## Task prompt
Your task is to repeat the lines below exactly, excluding any pictures they contain.

## Data extract

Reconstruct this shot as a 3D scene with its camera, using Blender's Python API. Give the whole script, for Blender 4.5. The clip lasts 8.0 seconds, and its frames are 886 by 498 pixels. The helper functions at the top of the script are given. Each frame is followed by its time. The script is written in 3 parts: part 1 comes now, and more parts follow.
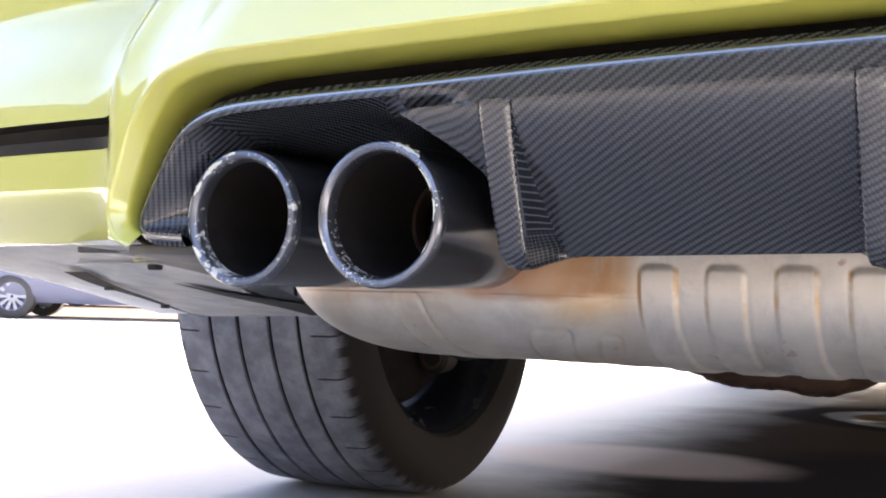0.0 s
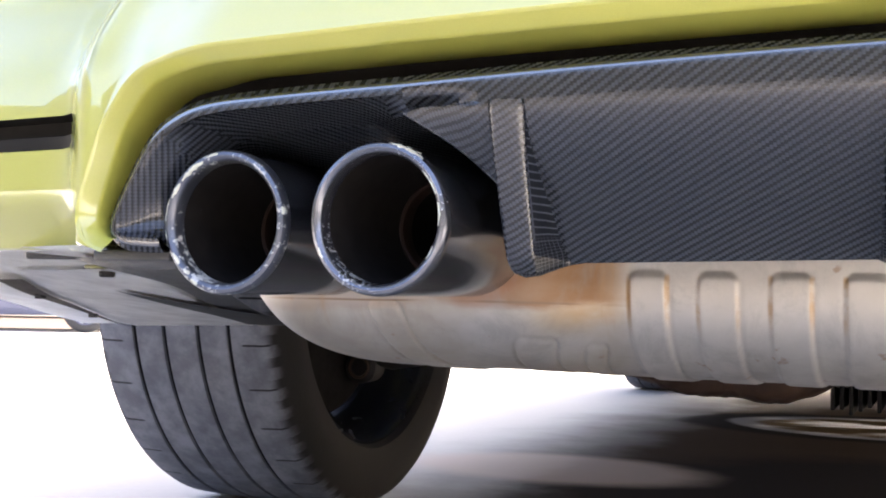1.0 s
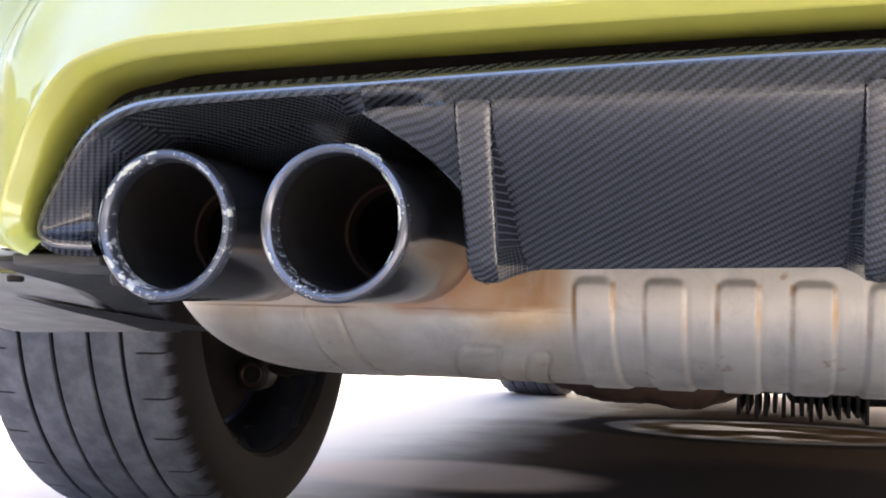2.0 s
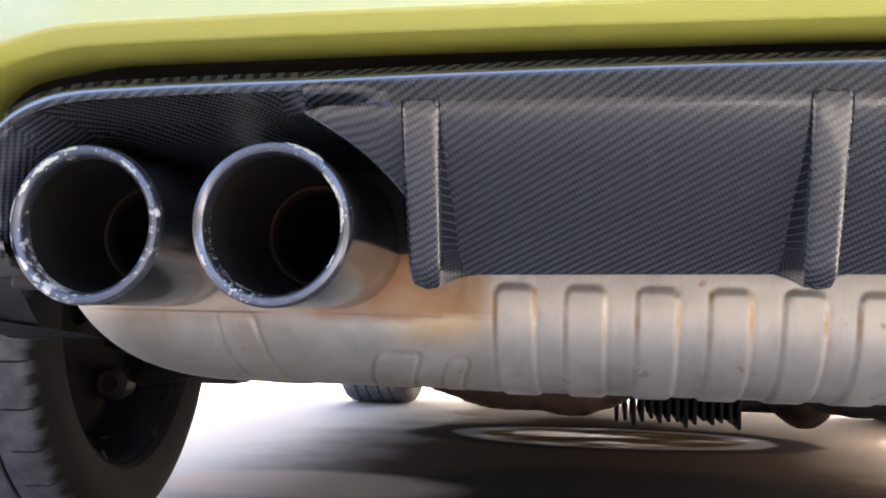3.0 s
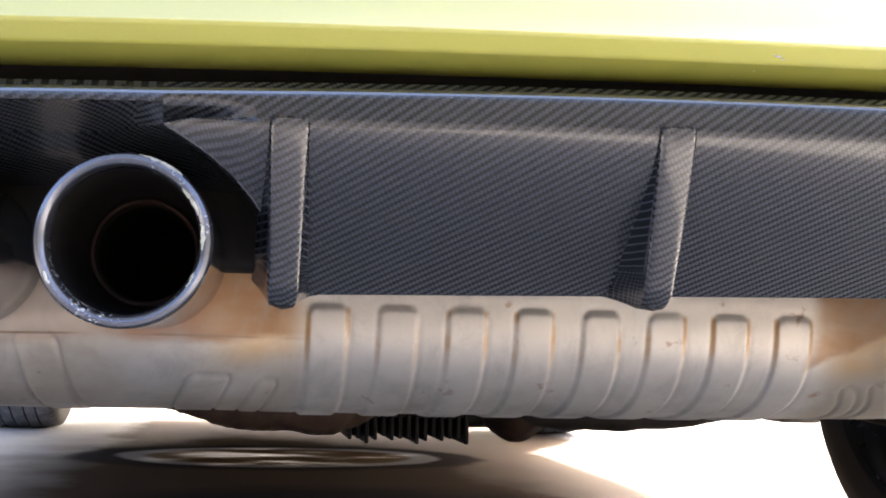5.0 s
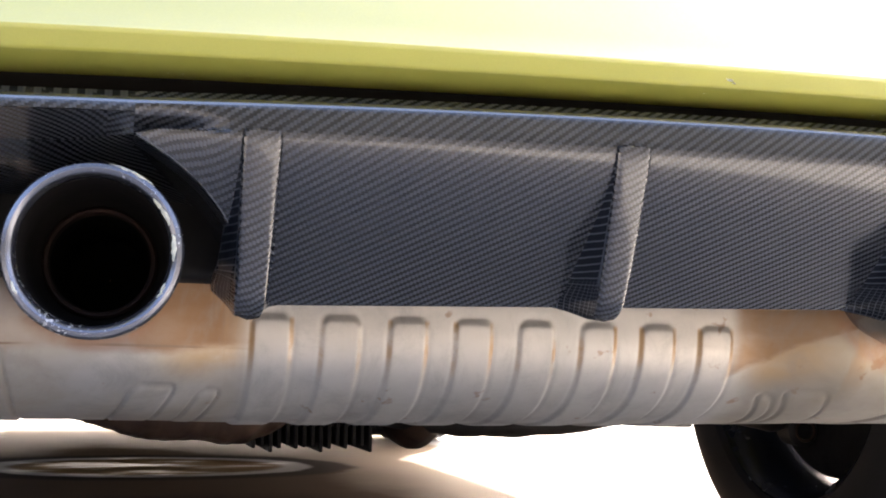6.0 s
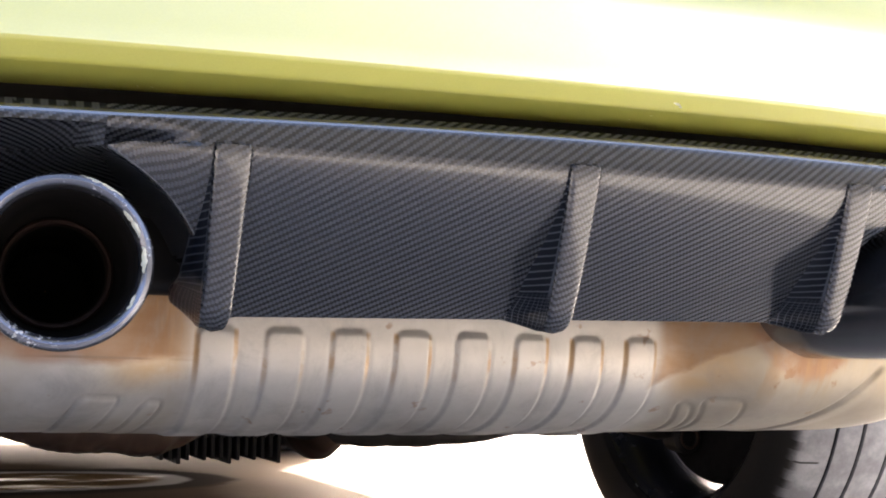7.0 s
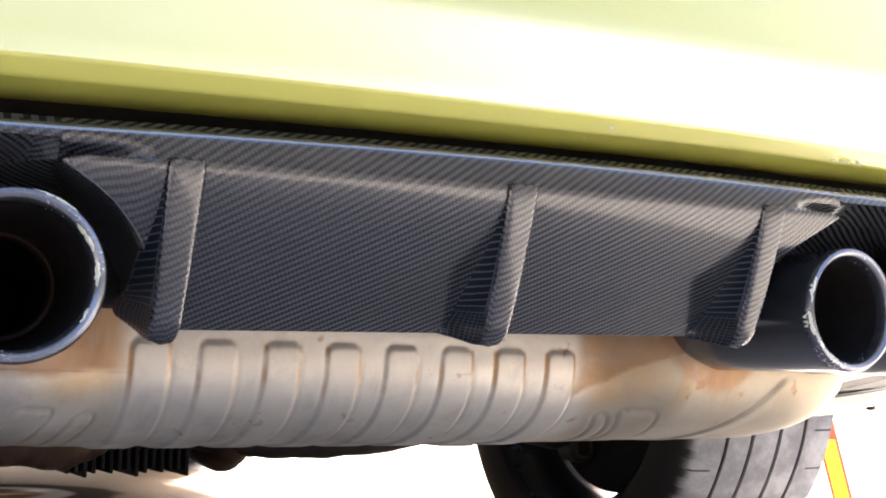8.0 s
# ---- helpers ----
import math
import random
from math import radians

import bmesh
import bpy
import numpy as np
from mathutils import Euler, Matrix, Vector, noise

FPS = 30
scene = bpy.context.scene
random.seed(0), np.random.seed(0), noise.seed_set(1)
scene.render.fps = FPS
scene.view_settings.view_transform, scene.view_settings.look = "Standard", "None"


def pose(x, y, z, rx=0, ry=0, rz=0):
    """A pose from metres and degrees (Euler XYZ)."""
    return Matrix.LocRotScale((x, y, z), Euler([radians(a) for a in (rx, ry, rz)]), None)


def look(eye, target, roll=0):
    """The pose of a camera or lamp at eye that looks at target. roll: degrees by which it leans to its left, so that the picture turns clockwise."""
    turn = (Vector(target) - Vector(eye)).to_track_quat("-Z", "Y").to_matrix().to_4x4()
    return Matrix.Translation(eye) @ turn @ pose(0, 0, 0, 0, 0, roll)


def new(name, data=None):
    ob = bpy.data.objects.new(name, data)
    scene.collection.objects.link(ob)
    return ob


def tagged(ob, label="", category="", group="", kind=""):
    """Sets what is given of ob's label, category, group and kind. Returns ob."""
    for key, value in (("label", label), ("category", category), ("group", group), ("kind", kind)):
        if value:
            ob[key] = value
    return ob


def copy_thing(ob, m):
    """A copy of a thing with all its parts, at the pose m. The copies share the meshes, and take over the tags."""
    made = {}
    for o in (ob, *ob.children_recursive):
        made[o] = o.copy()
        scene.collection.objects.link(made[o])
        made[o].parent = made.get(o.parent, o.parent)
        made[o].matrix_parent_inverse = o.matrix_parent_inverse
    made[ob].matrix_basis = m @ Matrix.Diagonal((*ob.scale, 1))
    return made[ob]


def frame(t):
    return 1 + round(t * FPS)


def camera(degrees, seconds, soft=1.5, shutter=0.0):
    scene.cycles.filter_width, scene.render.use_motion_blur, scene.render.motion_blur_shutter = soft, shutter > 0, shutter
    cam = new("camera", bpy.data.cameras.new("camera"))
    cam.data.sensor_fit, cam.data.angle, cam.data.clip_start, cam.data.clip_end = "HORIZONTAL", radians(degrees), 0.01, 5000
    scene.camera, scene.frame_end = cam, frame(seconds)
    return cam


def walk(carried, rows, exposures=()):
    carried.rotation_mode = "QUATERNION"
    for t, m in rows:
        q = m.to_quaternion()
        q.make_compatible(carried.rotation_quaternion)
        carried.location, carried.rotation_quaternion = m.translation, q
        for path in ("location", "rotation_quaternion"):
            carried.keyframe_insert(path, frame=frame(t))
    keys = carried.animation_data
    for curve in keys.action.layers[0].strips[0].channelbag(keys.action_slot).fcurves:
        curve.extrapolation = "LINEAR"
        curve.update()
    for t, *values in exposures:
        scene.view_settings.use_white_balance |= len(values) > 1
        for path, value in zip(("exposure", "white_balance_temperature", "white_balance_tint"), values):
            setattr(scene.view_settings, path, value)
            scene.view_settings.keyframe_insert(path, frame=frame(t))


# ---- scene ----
cam = camera(39.7, 8.0, soft=1.9)
PATH = [
    (0, (0.084, -0.591, 0.312), (-0.839, 1.183, 0.377), 1.5),
    (0.5, (0.048, -0.593, 0.31), (-0.803, 1.215, 0.385), 1.5),
    (1, (0.014, -0.594, 0.31), (-0.741, 1.256, 0.393), 1.4),
    (1.5, (-0.013, -0.589, 0.311), (-0.673, 1.297, 0.399), 1.4),
    (3, (-0.102, -0.589, 0.307), (-0.374, 1.389, 0.424), 1.6),
    (3.5, (-0.127, -0.591, 0.306), (-0.262, 1.401, 0.433), 1.7),
    (4, (-0.159, -0.592, 0.305), (-0.129, 1.403, 0.445), 1.6),
    (4.5, (-0.186, -0.593, 0.305), (-0.011, 1.394, 0.455), 1.5),
    (5, (-0.218, -0.59, 0.305), (0.107, 1.377, 0.467), 1.3),
    (6.5, (-0.304, -0.59, 0.306), (0.355, 1.289, 0.492), 1.1),
    (7, (-0.33, -0.59, 0.305), (0.433, 1.248, 0.503), 1.0),
    (7.5, (-0.35, -0.591, 0.306), (0.501, 1.207, 0.511), 1.0),
    (8, (-0.37, -0.593, 0.305), (0.569, 1.159, 0.524), 0.9),
]
walk(cam, [(t, look(eye, target, roll)) for t, eye, target, roll in PATH], exposures=[(0, 3.62, 6850, 14), (4, 3.46, 6850, 14), (6.3, 3.40, 6930, 14), (8, 3.38, 6970, 14)])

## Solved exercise
Reconstruct this shot as a 3D scene with its camera, using Blender's Python API. Give the whole script, for Blender 4.5. The clip lasts 8.0 seconds, and its frames are 886 by 498 pixels. The helper functions at the top of the script are given. Each frame is followed by its time. The script is written in 3 parts: part 1 comes now, and more parts follow.
0.0 s
1.0 s
2.0 s
3.0 s
5.0 s
6.0 s
7.0 s
8.0 s
# ---- helpers ----
import math
import random
from math import radians

import bmesh
import bpy
import numpy as np
from mathutils import Euler, Matrix, Vector, noise

FPS = 30
scene = bpy.context.scene
random.seed(0), np.random.seed(0), noise.seed_set(1)
scene.render.fps = FPS
scene.view_settings.view_transform, scene.view_settings.look = "Standard", "None"


def pose(x, y, z, rx=0, ry=0, rz=0):
    """A pose from metres and degrees (Euler XYZ)."""
    return Matrix.LocRotScale((x, y, z), Euler([radians(a) for a in (rx, ry, rz)]), None)


def look(eye, target, roll=0):
    """The pose of a camera or lamp at eye that looks at target. roll: degrees by which it leans to its left, so that the picture turns clockwise."""
    turn = (Vector(target) - Vector(eye)).to_track_quat("-Z", "Y").to_matrix().to_4x4()
    return Matrix.Translation(eye) @ turn @ pose(0, 0, 0, 0, 0, roll)


def new(name, data=None):
    ob = bpy.data.objects.new(name, data)
    scene.collection.objects.link(ob)
    return ob


def tagged(ob, label="", category="", group="", kind=""):
    """Sets what is given of ob's label, category, group and kind. Returns ob."""
    for key, value in (("label", label), ("category", category), ("group", group), ("kind", kind)):
        if value:
            ob[key] = value
    return ob


def copy_thing(ob, m):
    """A copy of a thing with all its parts, at the pose m. The copies share the meshes, and take over the tags."""
    made = {}
    for o in (ob, *ob.children_recursive):
        made[o] = o.copy()
        scene.collection.objects.link(made[o])
        made[o].parent = made.get(o.parent, o.parent)
        made[o].matrix_parent_inverse = o.matrix_parent_inverse
    made[ob].matrix_basis = m @ Matrix.Diagonal((*ob.scale, 1))
    return made[ob]


def frame(t):
    return 1 + round(t * FPS)


def camera(degrees, seconds, soft=1.5, shutter=0.0):
    scene.cycles.filter_width, scene.render.use_motion_blur, scene.render.motion_blur_shutter = soft, shutter > 0, shutter
    cam = new("camera", bpy.data.cameras.new("camera"))
    cam.data.sensor_fit, cam.data.angle, cam.data.clip_start, cam.data.clip_end = "HORIZONTAL", radians(degrees), 0.01, 5000
    scene.camera, scene.frame_end = cam, frame(seconds)
    return cam


def walk(carried, rows, exposures=()):
    carried.rotation_mode = "QUATERNION"
    for t, m in rows:
        q = m.to_quaternion()
        q.make_compatible(carried.rotation_quaternion)
        carried.location, carried.rotation_quaternion = m.translation, q
        for path in ("location", "rotation_quaternion"):
            carried.keyframe_insert(path, frame=frame(t))
    keys = carried.animation_data
    for curve in keys.action.layers[0].strips[0].channelbag(keys.action_slot).fcurves:
        curve.extrapolation = "LINEAR"
        curve.update()
    for t, *values in exposures:
        scene.view_settings.use_white_balance |= len(values) > 1
        for path, value in zip(("exposure", "white_balance_temperature", "white_balance_tint"), values):
            setattr(scene.view_settings, path, value)
            scene.view_settings.keyframe_insert(path, frame=frame(t))


# ---- scene ----
cam = camera(39.7, 8.0, soft=1.9)
PATH = [
    (0, (0.084, -0.591, 0.312), (-0.839, 1.183, 0.377), 1.5),
    (0.5, (0.048, -0.593, 0.31), (-0.803, 1.215, 0.385), 1.5),
    (1, (0.014, -0.594, 0.31), (-0.741, 1.256, 0.393), 1.4),
    (1.5, (-0.013, -0.589, 0.311), (-0.673, 1.297, 0.399), 1.4),
    (3, (-0.102, -0.589, 0.307), (-0.374, 1.389, 0.424), 1.6),
    (3.5, (-0.127, -0.591, 0.306), (-0.262, 1.401, 0.433), 1.7),
    (4, (-0.159, -0.592, 0.305), (-0.129, 1.403, 0.445), 1.6),
    (4.5, (-0.186, -0.593, 0.305), (-0.011, 1.394, 0.455), 1.5),
    (5, (-0.218, -0.59, 0.305), (0.107, 1.377, 0.467), 1.3),
    (6.5, (-0.304, -0.59, 0.306), (0.355, 1.289, 0.492), 1.1),
    (7, (-0.33, -0.59, 0.305), (0.433, 1.248, 0.503), 1.0),
    (7.5, (-0.35, -0.591, 0.306), (0.501, 1.207, 0.511), 1.0),
    (8, (-0.37, -0.593, 0.305), (0.569, 1.159, 0.524), 0.9),
]
walk(cam, [(t, look(eye, target, roll)) for t, eye, target, roll in PATH], exposures=[(0, 3.62, 6850, 14), (4, 3.46, 6850, 14), (6.3, 3.40, 6930, 14), (8, 3.38, 6970, 14)])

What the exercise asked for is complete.